Railroads’ role in the African-American experience explored

2/7/2014, 6 a.m.
Law professor Anthony V. Baker will speak at “The Enduring Chronicle: Civil Rights and the Railroads” on Feb. 15 at ...
By the 1920s, a peak decade for the railroads, about 20,000 African-Americans were working as Pullman porters and train personnel.

Law professor Anthony V. Baker will speak at “The Enduring Chronicle: Civil Rights and the Railroads” on Feb. 15 at the National Archives at Atlanta.

Anthony Baker

Anthony Baker

The 9:30 a.m.-to-3:30 p.m. program is free and limited to the first 200 guests to register.

Baker, a professor at John Marshall Law School, will give the keynote address – “What’s ‘Wrong’ With Civil Rights.”

Highlights of the symposium include railroad illustrator Robert West speaking on “The Pullman Porter African-American Experience on the Railroad”; records at the National Archives pertaining to civil rights issues and the railroad; and the story of the Gandy Dancers tradition.

Pre-registration is required by emailing ancestryatl@gmail.com.

Joel Walker, the National Archives education specialist, said the annual event has wide-range appeal.

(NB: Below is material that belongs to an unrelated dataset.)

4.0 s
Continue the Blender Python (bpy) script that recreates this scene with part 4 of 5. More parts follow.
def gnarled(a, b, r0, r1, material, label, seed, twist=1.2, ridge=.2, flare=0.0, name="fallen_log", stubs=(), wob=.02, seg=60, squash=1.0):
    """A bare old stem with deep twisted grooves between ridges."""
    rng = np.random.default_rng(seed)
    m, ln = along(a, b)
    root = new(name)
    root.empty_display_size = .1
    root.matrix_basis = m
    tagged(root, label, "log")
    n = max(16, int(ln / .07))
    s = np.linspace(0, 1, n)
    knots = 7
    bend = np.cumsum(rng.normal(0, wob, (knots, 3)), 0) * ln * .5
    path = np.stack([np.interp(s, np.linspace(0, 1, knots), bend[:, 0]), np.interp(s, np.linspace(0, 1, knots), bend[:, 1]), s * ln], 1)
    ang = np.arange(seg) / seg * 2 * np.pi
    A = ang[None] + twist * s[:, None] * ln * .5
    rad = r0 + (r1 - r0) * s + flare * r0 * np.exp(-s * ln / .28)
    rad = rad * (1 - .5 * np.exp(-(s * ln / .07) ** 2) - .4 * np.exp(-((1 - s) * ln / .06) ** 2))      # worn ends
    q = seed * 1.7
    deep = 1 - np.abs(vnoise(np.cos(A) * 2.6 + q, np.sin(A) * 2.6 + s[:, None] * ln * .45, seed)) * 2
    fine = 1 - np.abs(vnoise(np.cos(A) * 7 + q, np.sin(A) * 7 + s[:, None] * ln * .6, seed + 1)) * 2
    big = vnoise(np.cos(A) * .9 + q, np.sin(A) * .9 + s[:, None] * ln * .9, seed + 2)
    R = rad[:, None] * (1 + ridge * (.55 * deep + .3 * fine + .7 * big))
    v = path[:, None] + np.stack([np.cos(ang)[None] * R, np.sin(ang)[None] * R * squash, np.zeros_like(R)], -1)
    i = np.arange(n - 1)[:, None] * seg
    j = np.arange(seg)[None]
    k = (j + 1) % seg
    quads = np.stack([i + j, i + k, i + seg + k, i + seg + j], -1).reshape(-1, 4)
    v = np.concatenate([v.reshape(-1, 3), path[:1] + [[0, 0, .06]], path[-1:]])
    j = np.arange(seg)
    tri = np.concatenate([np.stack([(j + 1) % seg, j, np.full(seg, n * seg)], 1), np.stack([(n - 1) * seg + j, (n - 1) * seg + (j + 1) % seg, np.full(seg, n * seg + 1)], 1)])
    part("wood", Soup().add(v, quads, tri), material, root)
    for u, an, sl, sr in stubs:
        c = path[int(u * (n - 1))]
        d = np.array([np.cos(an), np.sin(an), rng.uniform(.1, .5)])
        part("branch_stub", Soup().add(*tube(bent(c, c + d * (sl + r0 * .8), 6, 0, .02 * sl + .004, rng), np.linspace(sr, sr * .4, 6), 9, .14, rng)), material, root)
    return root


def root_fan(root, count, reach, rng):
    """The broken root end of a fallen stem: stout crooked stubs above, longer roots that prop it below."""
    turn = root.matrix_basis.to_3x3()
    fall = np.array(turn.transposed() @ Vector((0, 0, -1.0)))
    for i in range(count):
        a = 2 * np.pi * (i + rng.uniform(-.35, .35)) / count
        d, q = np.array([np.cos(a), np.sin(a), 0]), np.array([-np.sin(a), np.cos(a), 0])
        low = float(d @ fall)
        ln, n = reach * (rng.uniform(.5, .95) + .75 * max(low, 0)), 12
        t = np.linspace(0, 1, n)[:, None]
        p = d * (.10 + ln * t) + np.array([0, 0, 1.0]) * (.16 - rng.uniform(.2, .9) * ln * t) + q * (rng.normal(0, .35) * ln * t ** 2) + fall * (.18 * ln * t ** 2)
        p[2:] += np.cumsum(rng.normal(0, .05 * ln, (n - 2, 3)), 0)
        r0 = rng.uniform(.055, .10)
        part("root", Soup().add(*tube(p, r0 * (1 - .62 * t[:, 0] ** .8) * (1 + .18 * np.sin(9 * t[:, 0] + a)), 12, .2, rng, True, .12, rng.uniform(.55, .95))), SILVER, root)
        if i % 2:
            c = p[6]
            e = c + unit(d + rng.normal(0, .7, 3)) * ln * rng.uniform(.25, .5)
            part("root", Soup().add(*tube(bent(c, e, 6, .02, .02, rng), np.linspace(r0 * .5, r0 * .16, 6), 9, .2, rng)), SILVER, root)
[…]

“The symposium will be of interest to scholars of late 19th and 20th century African-American history as well as members of the general public who desire a deeper and broader understanding of the American story,” Walker said.

The program features the story of Sallie Robinson and her attempts to ride in a first-class passenger car along the Memphis and Charleston Railroad in 1879. Her journey will take her all the way to the U.S. Supreme Court in 1883.

It also spotlights the impact of the Brotherhood of Sleeping Car Porters on the civil rights movement of the mid-20th century. West, living historian and painter, brings this important but often forgotten component of the long struggle to life with his portrayal of the train porter and the veiled effect the porter had on driving the fight for better economic and social opportunities during the years of segregation.

The symposium is presented in partnership with the Metro Atlanta Chapter of the Afro-American Historical and Genealogical Society.

The National Archives at Atlanta is a center for the study of the history of the South. It has about 180,000 cubic feet of archival holdings dating from 1716 to the 1980s.